There are always those arguments that IE is the most popular web browser around and so any website should be designed with it in mind. I think that that is a load of rubbish! Why design a website for a flawed browser? One that essentially does not understand what you’re telling it when you speak perfect “web lingo”… Instead, I now have to speak flawed “web” so that this one browser can understand it. There are a lot more reasons why you should NOT be using Internet Explorer

Internet Explorer is not the only browser available, there are dozens of other browsers that understand the “web lingo” flawlessly and I urge you to use one of them if you haven’t already… Try Firefox, and I’m sure you’ll see the difference with time and usage. Your computer will have fewer problems with spyware and websites that are designed to standards will display perfectly. Please, don’t make people like me have to type messed up code just because you use Internet Explorer. You’ll make the web a better place by using Firefox or one of the standards compliant web browsers.

4 comments Add yours
  1. The only problem with using Firefox to browse photography based content is its inability to understand embeded ICC profiles in images.

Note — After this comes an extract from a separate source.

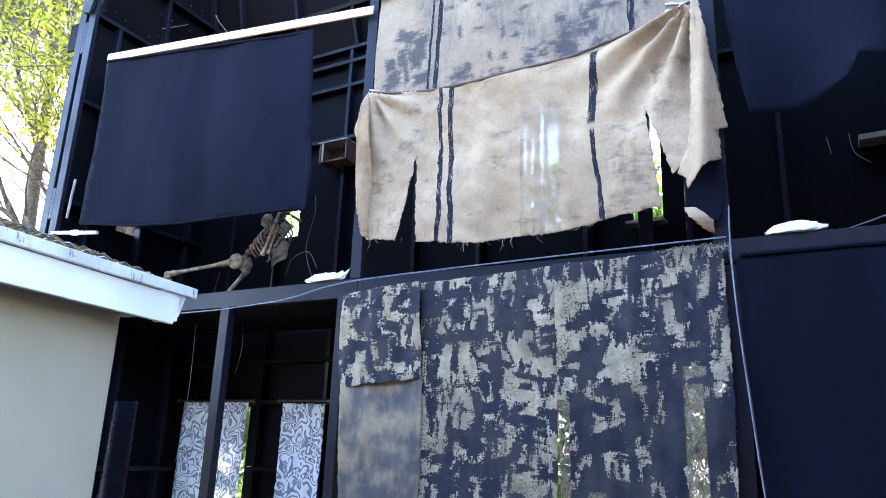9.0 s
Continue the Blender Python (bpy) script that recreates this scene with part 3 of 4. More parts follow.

    If the users gamma settings are anything other than the images native gamma, it’ll look wonky in most browsers. The only browser that I now of right now that reads and honors the ICC profiles is Safari. Firefox is slated to have the functionality added at version 3.0

    Be that as it may, I’m also recommending most people use Firefox 🙂

  2. I understand your pain, but I design for both firefox and IE despite IE’s lack of compliance with standards. If you’re only designing for Firefox, you’re failing to cater to ~80+% people on the web, not a great idea. My main solution is to design for one set of browsers (say Firefox and Safari), then create a second stylesheet that’s pulled if the user is running IE. Still, it would be nice if Microsoft would finally comply instead of doing things their own way.

    1. Mathew, I do the same, but you do see the pain involved in doing that. Why two stylesheets? Why two skillsets? Why two standards? It just does not make sense to me. That’s why this post. 😀 Thanks for stopping by.